7. RAID 0: All hard drives are connected in parallel. The more hard drives there are, the faster the RAID 0 array access speed and the larger the total storage space. The hard drive utilization can reach up to about 100%, but RAID 0 has no data redundancy function. Damage to one hard disk will cause all data to be lost; RAID 0 is suitable for applications that require high-speed data transmission, such as video editing, audio processing, and scientific computing; the total storage capacity of RAID 0 is N * the capacity of the smallest hard disk, N is the number of hard drives , N>=2; the total storage capacity of RAID 0 in some systems is the sum of N disk capacities.
8. RAID 1: By creating mutual backup data copies on two independent hard drives, the reliability of the data is improved. When one hard drive fails, the system will automatically switch to the other hard drive so that the data can still be accessed. This eliminates the need for manual intervention or data reorganization, thereby improving system availability.

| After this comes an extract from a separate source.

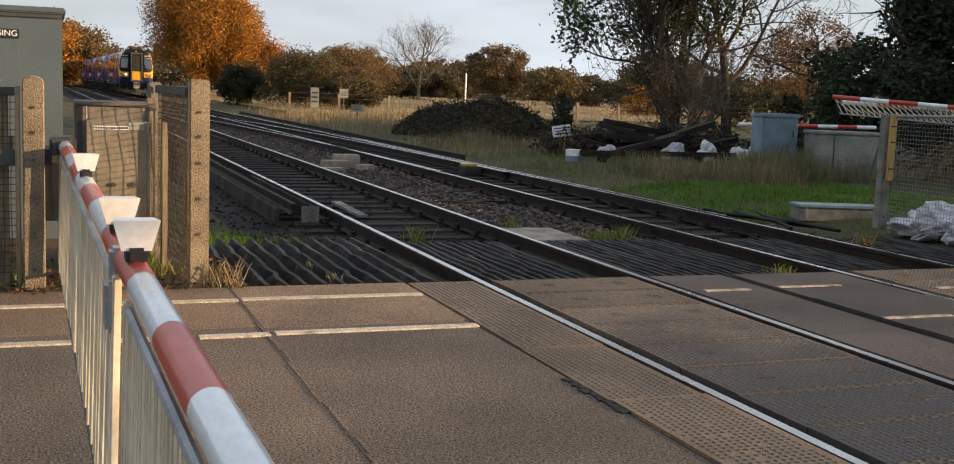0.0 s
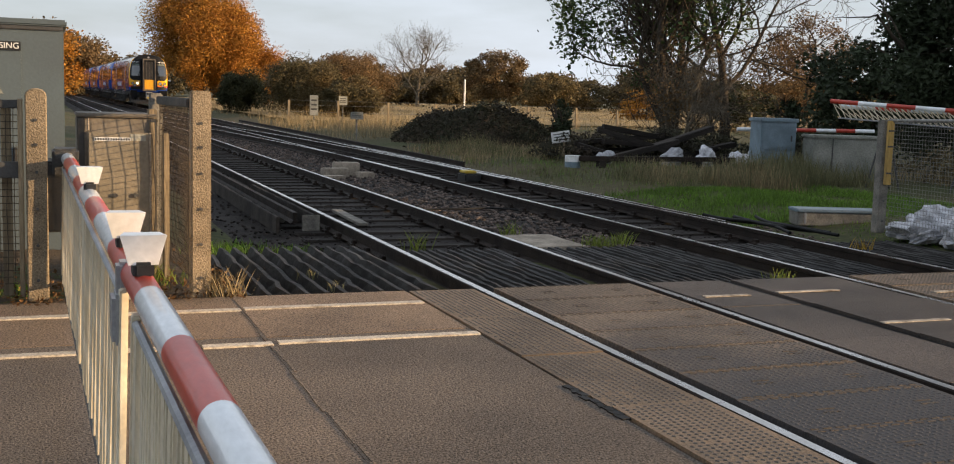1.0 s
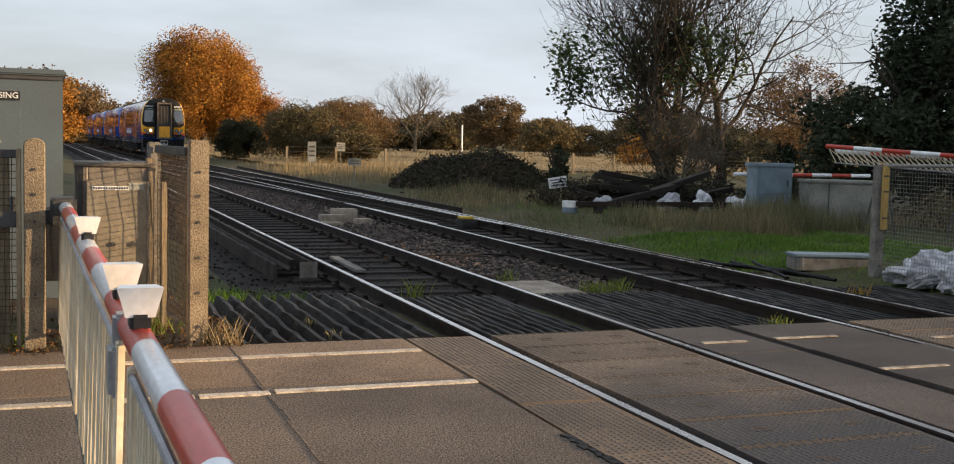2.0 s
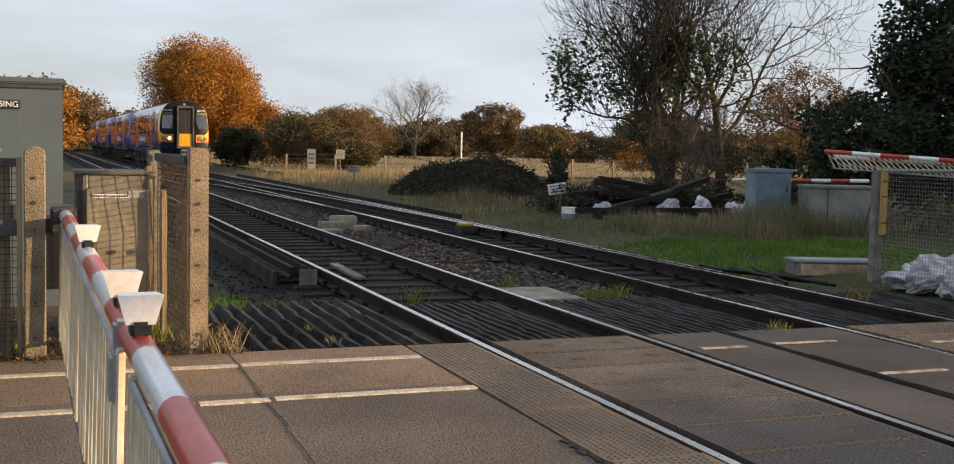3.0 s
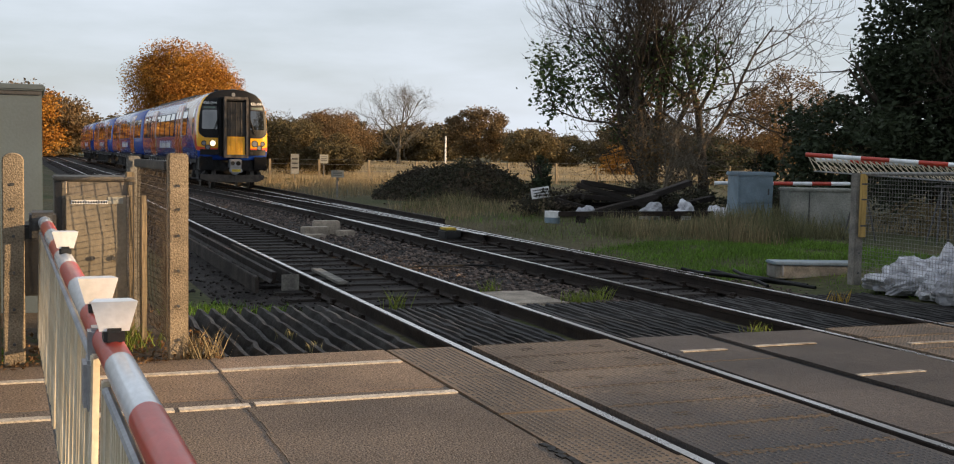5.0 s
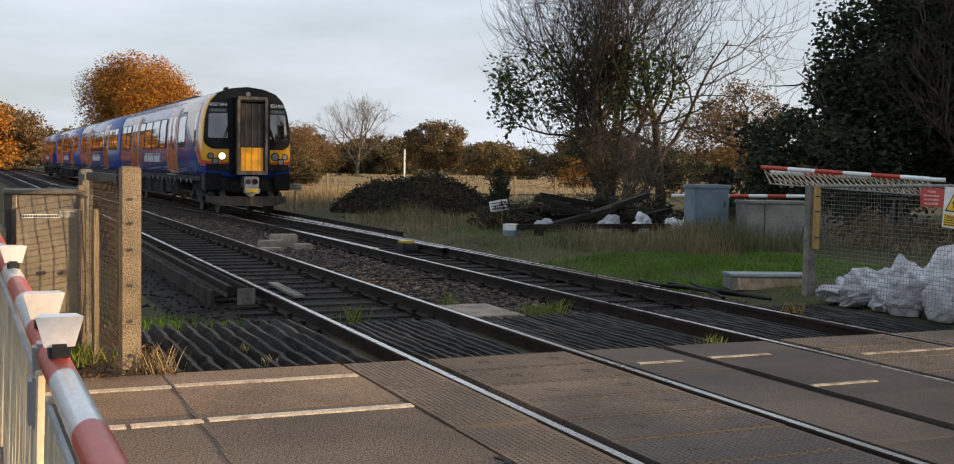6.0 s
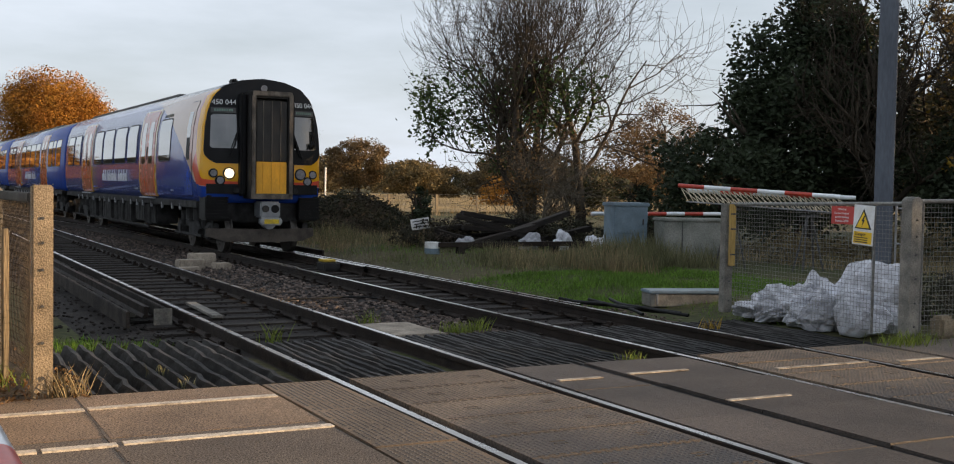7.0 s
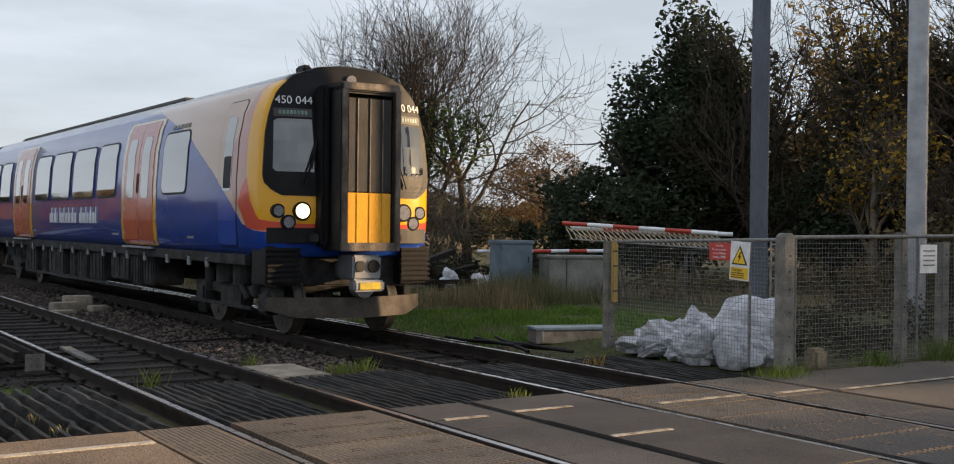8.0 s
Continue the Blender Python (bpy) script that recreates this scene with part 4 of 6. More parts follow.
            o = lettering("unit_number", "450 044", 0.165, pose(s * 0.925, nose(0.93, 3.38) - 0.05, 3.385, 90 - 13, 0, 15 * s), M_WHITE, body)
        part("front_mask", front_patch(lambda z: -0.36, lambda z: 0.36, [2.0, 2.6, 3.2, 3.5, 3.68, 3.8, 3.92], 0.012), m_black, body)
        part("roof_cowl", front_patch(lambda z: -max(0.02, side_x(z) - 0.02), lambda z: max(0.02, side_x(z) - 0.02), [3.68, 3.76, 3.83, 3.90, 3.94], 0.014, 0.55), m_black, body)
        # gangway: deep frame, recessed door
        gang = bmesh.new()
        for s in (-1, 1):
            box(gang, (s * 0.42, -0.13, 2.45), (0.11, 0.62, 2.3), None, 0.02)
        box(gang, (0, -0.13, 3.56), (0.95, 0.62, 0.16), None, 0.03)
        box(gang, (0, -0.13, 1.30), (0.95, 0.62, 0.12), None, 0.02)
        box(gang, (0, 0.0, 2.45), (0.78, 0.4, 2.3))
        part("gangway", gang, m_grimy, body, "grimy black and bare metal gangway frame")
        part("gangway_rim", boxes(((-0.425, -0.455, 2.42), (0.09, 0.03, 2.22)), ((0.43, -0.455, 2.42), (0.09, 0.04, 2.3)), ((0, -0.455, 3.58), (0.9, 0.04, 0.10)), ((0, -0.455, 1.30), (0.95, 0.04, 0.12)), bevel=0.008), m_rim, body)
        part("gangway_cover", boxes(((-0.56, 0.0, 2.45), (0.13, 0.30, 2.3)), ((0.56, 0.0, 2.45), (0.13, 0.30, 2.3)), bevel=0.04), m_black, body)
        part("gangway_door", boxes(((0, -0.36, 2.75), (0.70, 0.1, 1.34)), bevel=0.01), m_grimy, body, "dark upper gangway door")
        part("gangway_door", boxes(((0, -0.36, 1.71), (0.70, 0.1, 0.72)), bevel=0.01), m_yellow, body, "yellow lower gangway door")
        for x in (-0.20, 0.0, 0.20):
            part("door_rib", boxes(((x, -0.415, 2.75), (0.018, 0.02, 1.34))), m_rim, body)
            part("door_rib", boxes(((x, -0.413, 1.71), (0.014, 0.014, 0.70))), m_yellow, body)
        part("roof_lamp", tubes(((0, 0.36, 3.74), (0, 0.18, 3.74), 0.075), n=18), m_lens, body)
        part("horn", boxes(((-0.62, 0.52, 3.88), (0.14, 0.3, 0.12)), bevel=0.03), m_black, body)
        # coupler, plough
        cp = boxes(((0, -0.12, 1.0), (0.46, 0.5, 0.36)), ((0, 0.3, 0.95), (0.3, 0.9, 0.25)), bevel=0.03)
        tube(cp, (0, -0.3, 0.72), (0, -0.1, 0.72), 0.16, n=14)
        coupler = part("coupler", cp, M_STEEL, body, "grey coupler face")
        part("coupler_cup", tubes(((0.1, -0.40, 1.02), (0.1, -0.2, 1.02), 0.09), n=18), m_black, coupler)
        part("coupler_cone", tubes(((-0.12, -0.40, 1.02), (-0.12, -0.2, 1.02), 0.08), n=18), m_grimy, coupler)
        part("coupler_box", boxes(((0, -0.36, 0.74), (0.50, 0.2, 0.16)), bevel=0.03), M_STEEL, coupler)
        part("coupler_lid", boxes(((0, -0.465, 0.74), (0.34, 0.02, 0.1)), bevel=0.005), M_YELLOWBOX, coupler, "yellow lid")
        part("buffer_beam", boxes(((0, 0.6, 0.95), (2.2, 0.5, 0.5)), bevel=0.03), m_under, body)
        pl = bmesh.new()
        pts = [(-1.26, 0.34), (-0.9, 0.12), (0.0, -0.22), (0.9, 0.12), (1.26, 0.34)]
        for dz in (0,):
            lo = [pl.verts.new((x, y - 0.03, 0.27 if abs(x) < 1.2 else 0.38)) for x, y in pts]
            hi = [pl.verts.new((x, y, 0.56)) for x, y in pts]
            lo2 = [pl.verts.new((x, y + 0.05, 0.27 if abs(x) < 1.2 else 0.38)) for x, y in pts]
            hi2 = [pl.verts.new((x, y + 0.07, 0.56)) for x, y in pts]
            for k in range(4):
                pl.faces.new((lo[k], lo[k + 1], hi[k + 1], hi[k]))
                pl.faces.new((lo2[k], hi2[k], hi2[k + 1], lo2[k + 1]))
                pl.faces.new((hi[k], hi[k + 1], hi2[k + 1], hi2[k]))
                pl.faces.new((lo[k], lo2[k], lo2[k + 1], lo[k + 1]))
        bmesh.ops.recalc_face_normals(pl, faces=pl.faces)
        part("plough", pl, m_plough, body, "dusty grey obstacle deflector")
    return train


WHEELS = []
TRAIN = make_train()
TRAIN_Y = [(0.0, 103.6), (0.5, 97.5), (1.0, 91.7), (1.5, 86.0), (3.0, 69.1), (3.5, 63.8), (4.0, 58.5), (4.5, 53.2), (6.0, 37.6), (6.5, 32.4), (7.0, 27.35), (7.5, 22.15), (8.0, 17.2)]


def motions():
    def on_line(y):
        x0, x1 = bend_of(y), bend_of(y + 45)
        return pose(4.36 + x0, y, 0, 0, 0, math.degrees(math.atan2(x0 - x1, 45)))
    walk(TRAIN, [(t, on_line(y)) for t, y in TRAIN_Y])
    times = np.arange(241) / 30
    way = np.interp(times, [t for t, _ in TRAIN_Y], [y for _, y in TRAIN_Y])
    for ws, w in WHEELS:
        walk(ws, [(float(t), pose(0, w, 0.425, math.degrees((y - 108) / 0.42), 0, 0)) for t, y in zip(times, way)])

# ---- the near side: barrier, posts, cabinets ----
def boom_x(y):
    return -3.06 - 0.0185 * (y - 4.4)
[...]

RAID 1 is suitable for small application scenarios with high data reliability requirements, such as email systems and databases. RAID 1 only supports 2 hard disks. The maximum capacity is the capacity of the smallest hard disk. If there are more than 2 hard disks, the available space in the storage pool is only the capacity of 1 hard disk. If you want to mirror and expand the storage capacity, you must use RAID 10.
9. RAID 5: Spreads data across multiple hard drives through distributed parity, rather than simply copying data. Each hard drive stores a portion of the data and corresponding parity information. If a certain hard disk fails, other hard disks can reconstruct the lost data through parity information, thereby improving data security and reliability. RAID 5 is suitable for application scenarios that require high read and write performance and require redundancy to prevent data loss, such as video surveillance storage systems, financial systems, and databases. Overall, RAID 5 has relatively high capacity efficiency and relatively high cost performance among all arrays. Most mainstream RAID groups use RAID 5 arrays. The total storage capacity of RAID 5 is (N-1) * the capacity of the smallest hard drive, N is the number of hard drives, N>=3.
10. RAID 6: Improved on the basis of RAID 5, RAID 6 increases the data parity bit by one, so the number of hard drives allowed to be damaged is also increased from one in RAID 5 to two. Since the probability of two hard disks in the same array being damaged at the same time is very small, RAID 6 gains higher data security than RAID 5 at the cost of adding one hard disk, but its writing performance is relatively low. RAID 6 is suitable for applications that require a high degree of reliability and data security, such as financial systems and medical records. The total storage capacity of RAID 6 is (N-2) * the capacity of the smallest hard drive, N is the number of hard drives, N>=4.
11. RAID 10: Combine multiple hard drives into two or more RAID 1 arrays, and then use RAID 0 to combine them into a single virtual hard drive. It uses parity to implement stripe set mirroring, so it inherits the speed of RAID 0 and the security of RAID 1. Its read and write performance is better than RAID 5 and RAID 6, and it also has a data redundancy mechanism, a three-high array technology with high cost, high reliability, and high storage performance. RAID 10 is suitable for applications that require high performance and high reliability, such as databases and server virtualization. The total storage capacity of RAID 10 is (N/2) * the capacity of the smallest hard disk, N is the number of hard drives, N>=4, and the installed hard disk must be a multiple of 2.
12. It is recommended that the hard drives in the same RAID group be of the same brand and capacity, preferably the same model, to reduce the difference in hard drive read and write performance and maximize the utilization and performance of the hard drive.